Xenophon, who had observed the mass protest, noted that the police had fired tear gas and chemical-laced water in what had been a largely peaceful protest.

Alias added that the Australian senator was barred from entering Malaysia under the Immigration Act 8(3).

Ibrahim said today that other Australian MPs and senators, who were due to arrive here, have cancelled their plans.

Wan Ahmad, however, said that the EC was willing to meet foreigners who wished to monitor the coming Election 2013 as long as they contacted the EC directly.

“I’ve never received his (Xenophon’s) call. The EC chairman also did not receive any call,” said Wan Ahmad.

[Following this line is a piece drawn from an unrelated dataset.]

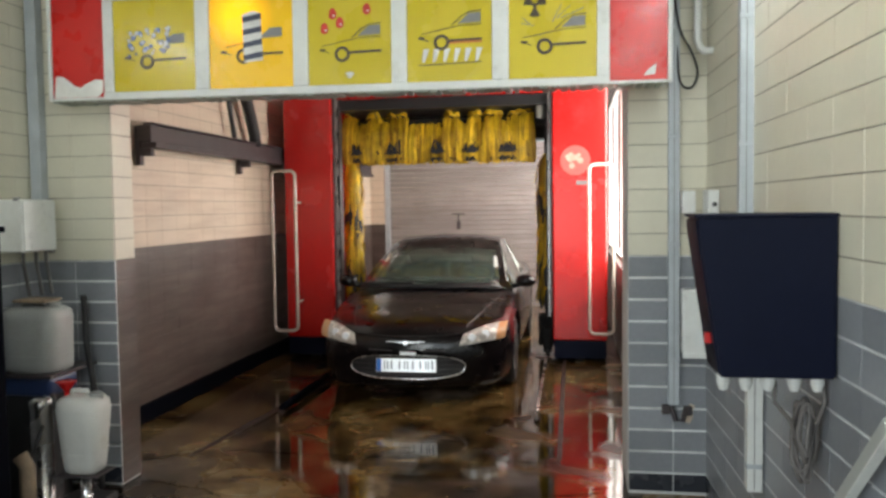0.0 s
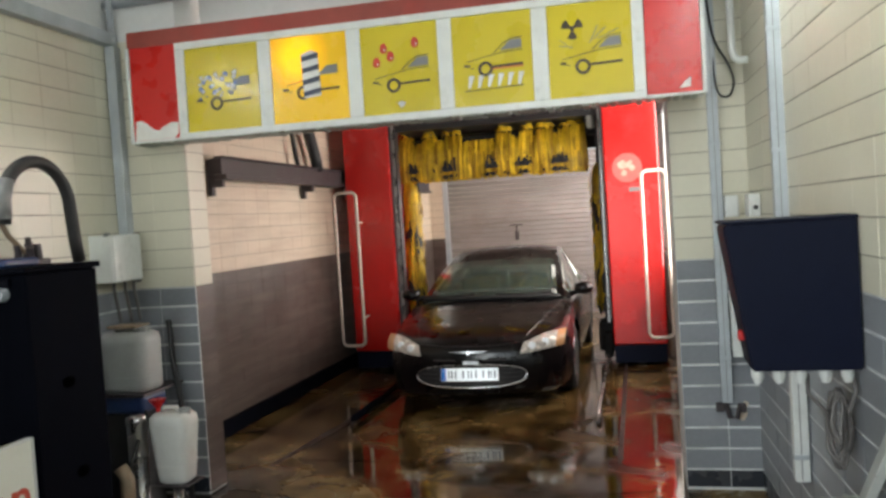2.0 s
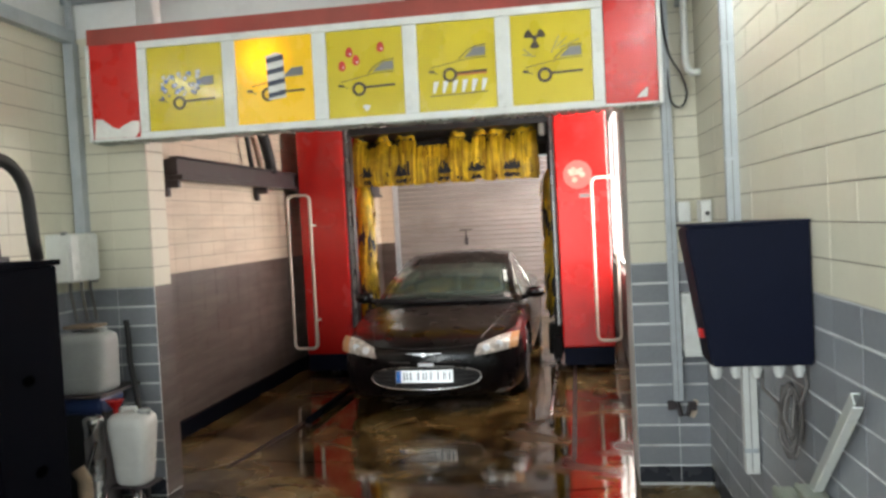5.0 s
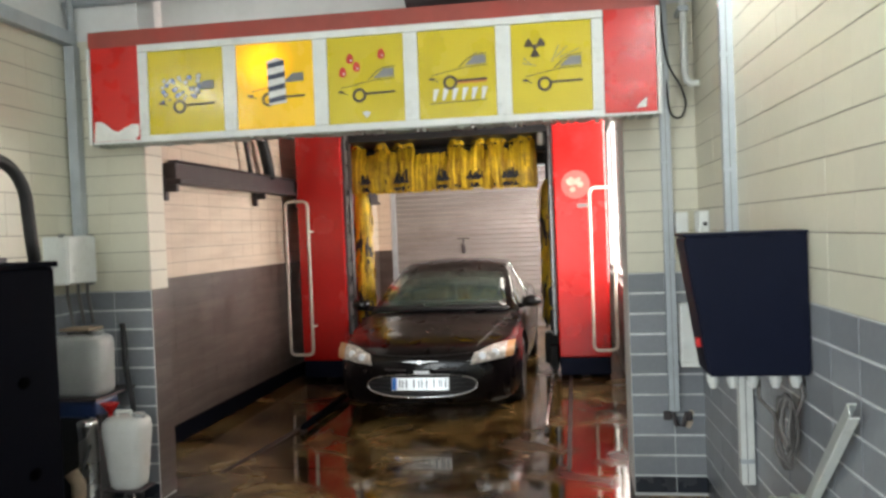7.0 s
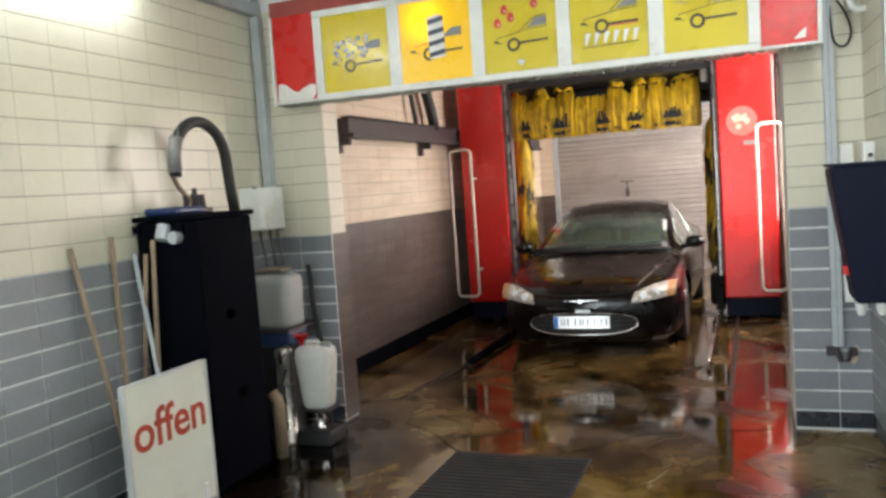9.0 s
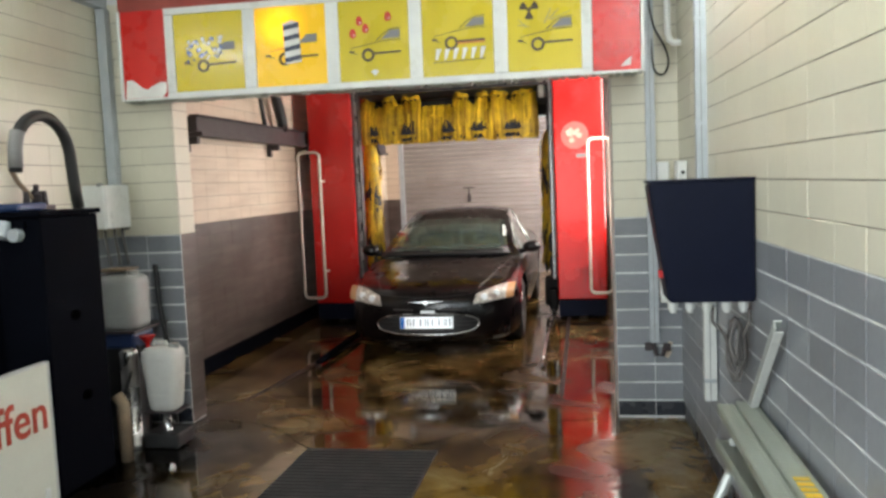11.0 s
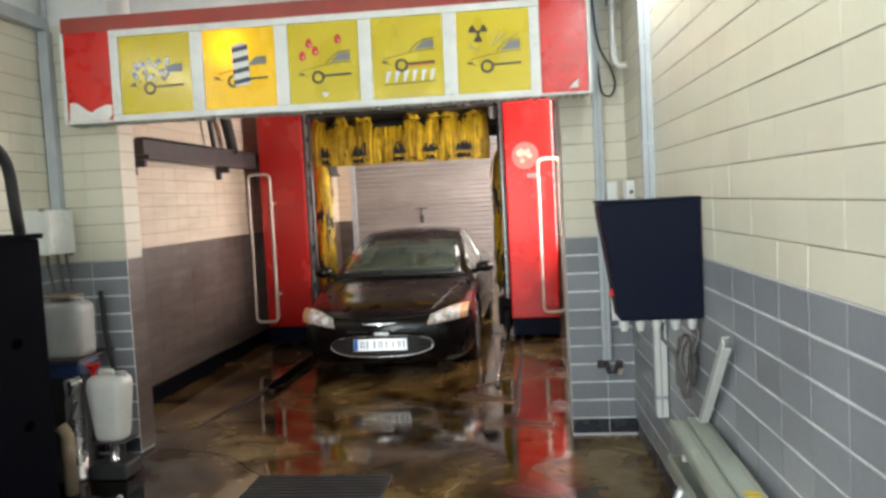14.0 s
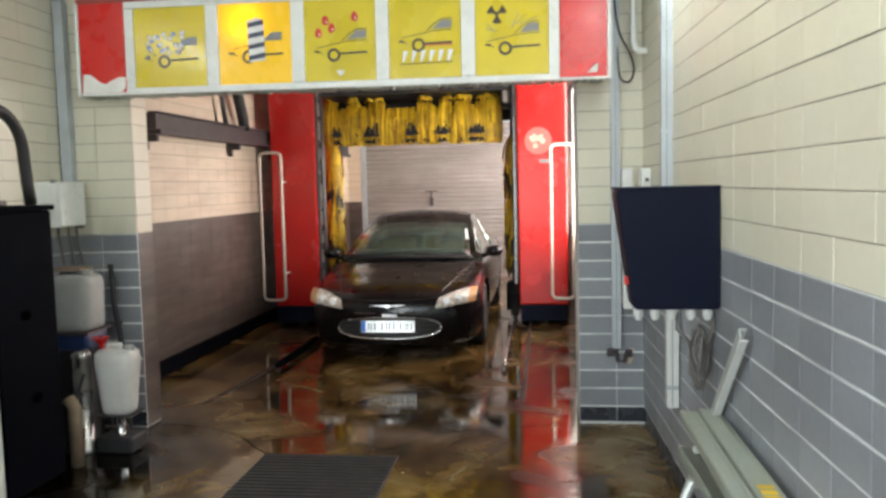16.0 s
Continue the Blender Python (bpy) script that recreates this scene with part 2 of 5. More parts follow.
def floor_material():
    """Wet, stained concrete: tan and dark brown patches, with puddles that gloss."""
    m, n, b = nodes_of("wet_stained_concrete")
    N, L = n.nodes.new, n.links.new
    geo = N("ShaderNodeNewGeometry")
    big, mid, fine = (N("ShaderNodeTexNoise") for _ in range(3))
    for t, s, d in ((big, 0.9, 6), (mid, 3.2, 7), (fine, 45, 4)):
        t.inputs["Scale"].default_value, t.inputs["Detail"].default_value = s, d
        t.inputs["Roughness"].default_value = 0.6
        L(geo.outputs["Position"], t.inputs["Vector"])
    big.inputs["Distortion"].default_value = 1.2
    mid.inputs["Distortion"].default_value = 0.8
    mix = N("ShaderNodeMath")
    mix.operation = 'MULTIPLY_ADD'
    L(mid.outputs[0], mix.inputs[0])
    mix.inputs[1].default_value = 0.55
    L(big.outputs[0], mix.inputs[2])
    r = N("ShaderNodeValToRGB")
    e = r.color_ramp.elements
    e[0].position, e[0].color = 0.60, (0.013, 0.008, 0.004, 1)
    e[1].position, e[1].color = 1.0, (0.30, 0.225, 0.115, 1)
    for p, c in ((0.70, (0.042, 0.023, 0.008, 1)), (0.78, (0.120, 0.068, 0.021, 1)), (0.86, (0.205, 0.130, 0.046, 1))):
        x = e.new(p)
        x.color = c
    L(mix.outputs[0], r.inputs[0])
    sp = N("ShaderNodeMapRange")
    sp.inputs["To Min"].default_value, sp.inputs["To Max"].default_value = 0.50, 0.95
    L(fine.outputs[0], sp.inputs["Value"])
    sc = N("ShaderNodeVectorMath")
    sc.operation = 'SCALE'
    L(r.outputs[0], sc.inputs[0])
    L(sp.outputs[0], sc.inputs["Scale"])
    # shade round the pump cabinet, painted into the floor colour, with a ragged rim
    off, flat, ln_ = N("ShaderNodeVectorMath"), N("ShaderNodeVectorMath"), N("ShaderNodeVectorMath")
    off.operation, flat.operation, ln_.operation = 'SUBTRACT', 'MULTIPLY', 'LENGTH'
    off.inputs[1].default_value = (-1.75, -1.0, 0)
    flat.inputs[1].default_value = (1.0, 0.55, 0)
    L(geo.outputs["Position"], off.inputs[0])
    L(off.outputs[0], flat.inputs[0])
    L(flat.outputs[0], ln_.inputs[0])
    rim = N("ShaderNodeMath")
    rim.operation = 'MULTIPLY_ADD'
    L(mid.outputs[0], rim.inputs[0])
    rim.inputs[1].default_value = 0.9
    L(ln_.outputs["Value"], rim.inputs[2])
    pump_shade = N("ShaderNodeMapRange")
    pump_shade.inputs["From Min"].default_value, pump_shade.inputs["From Max"].default_value = 1.15, 1.65
    pump_shade.inputs["To Min"].default_value, pump_shade.inputs["To Max"].default_value = 0.08, 1.0
    L(rim.outputs[0], pump_shade.inputs["Value"])
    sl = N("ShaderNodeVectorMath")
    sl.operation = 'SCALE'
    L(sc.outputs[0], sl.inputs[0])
    L(pump_shade.outputs[0], sl.inputs["Scale"])
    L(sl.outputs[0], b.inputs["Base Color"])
    wet = N("ShaderNodeTexNoise")
    wet.inputs["Scale"].default_value, wet.inputs["Detail"].default_value = 1.9, 7
    wet.inputs["Distortion"].default_value = 0.6
    L(geo.outputs["Position"], wet.inputs["Vector"])
    wr = N("ShaderNodeMapRange")
    wr.inputs["From Min"].default_value, wr.inputs["From Max"].default_value = 0.47, 0.60
    wr.inputs["To Min"].default_value, wr.inputs["To Max"].default_value = 0.02, 0.30
    L(wet.outputs[0], wr.inputs["Value"])
    L(wr.outputs[0], b.inputs["Roughness"])
    gl = N("ShaderNodeMapRange")
    gl.inputs["From Min"].default_value, gl.inputs["From Max"].default_value = 0.47, 0.60
    gl.inputs["To Min"].default_value, gl.inputs["To Max"].default_value = 0.5, 0.2
    L(wet.outputs[0], gl.inputs["Value"])
    L(gl.outputs[0], b.inputs["Specular IOR Level"])
    hs = N("ShaderNodeMath")
    hs.operation = 'MULTIPLY_ADD'
    L(fine.outputs[0], hs.inputs[0])
    hs.inputs[1].default_value = 0.12
    L(mid.outputs[0], hs.inputs[2])
    bp = N("ShaderNodeBump")
    bp.inputs["Strength"].default_value, bp.inputs["Distance"].default_value = 0.05, 0.02
    L(hs.outputs[0], bp.inputs["Height"])
    L(bp.outputs[0], b.inputs["Normal"])
    return m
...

He added that Xenophon had made an appointment with a senior EC official through a third party, but did not specify further.

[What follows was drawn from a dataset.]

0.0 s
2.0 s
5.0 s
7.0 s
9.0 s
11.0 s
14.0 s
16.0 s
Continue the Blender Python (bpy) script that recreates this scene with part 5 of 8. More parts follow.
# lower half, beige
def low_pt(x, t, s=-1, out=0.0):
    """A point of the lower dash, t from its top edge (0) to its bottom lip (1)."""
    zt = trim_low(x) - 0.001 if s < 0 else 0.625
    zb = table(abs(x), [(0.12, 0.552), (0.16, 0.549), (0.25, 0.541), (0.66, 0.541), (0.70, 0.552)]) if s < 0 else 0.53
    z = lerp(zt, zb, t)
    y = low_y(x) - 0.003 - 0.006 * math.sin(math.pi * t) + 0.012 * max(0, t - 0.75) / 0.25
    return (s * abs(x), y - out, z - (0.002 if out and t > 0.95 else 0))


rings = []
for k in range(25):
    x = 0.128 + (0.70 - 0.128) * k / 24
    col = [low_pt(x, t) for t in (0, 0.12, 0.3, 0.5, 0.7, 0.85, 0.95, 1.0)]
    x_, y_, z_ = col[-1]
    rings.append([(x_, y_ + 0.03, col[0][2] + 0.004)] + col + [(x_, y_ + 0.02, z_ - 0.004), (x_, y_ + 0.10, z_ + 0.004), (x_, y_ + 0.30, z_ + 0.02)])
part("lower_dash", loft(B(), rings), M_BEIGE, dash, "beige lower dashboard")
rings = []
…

Wan Ahmad also questioned Xenophon’s intention in coming here, saying: “We don’t know what (is) the agenda in his mind.”

He urged foreigners not to disparage Malaysia’s democratic process as it was based on Malaysian law, not Australian or European law.

“I think we have laws in this country. If people don’t respect the laws, I think the majority of the rakyat will not like it,” said Wan Ahmad.

Australia’s Foreign Ministry has expressed its disappointment with Xenophon’s detention.

News of Xenophon’s detention has also been picked up by international press.

“I am effectively a prisoner here,” he was quoted as saying in the Australian newspaper The Sunday Mail.

The paper reported the Australian lawmaker managed to slip through a phone call when he was left unattended in the interrogation room.

“I’m being held in an area with all these holding cells which are full of women. They have basically told me I am an enemy of the state. They are trying to get me on the next plane out of here and back home.

“I was even meeting members of the government, I mean, the whole situation is ridiculous, we are meant to be the closest of friends with Malaysia,” he told the paper.

“We are meant to be having a people swap deal on asylum seekers but so far it looks like the only person being swapped is me,” he was quoted as saying.

The paper also reported Xenophon as saying he believed a recent piece he had written for Fairfax newspapers last month, which was critical of human rights here, may be a reason for the authorities to refuse him entry.

Xenophon came to Malaysia last April as an election observer after being invited by Anwar.

The Australian senator was part of a seven-member international team of election observers who later met Nazri.

Despite being invited by Anwar, the group insisted they were independent, claiming that their expenses for the fact-finding mission were borne by themselves or their respective governments.

Xenophon had said that fundamental concerns regarding Malaysia’s electoral roll, campaign period, media access and other issues pertaining to electoral reforms were raised with Nazri.

The senator was portrayed by local English daily the News Straits Times (NST) last year as anti-Islam in an article that falsely quoted him as calling Islam a “criminal organization” during his 2009 speech in Australia’s Parliament.

Xenophon later said he would sue the NST after the newspaper admitted its mistake.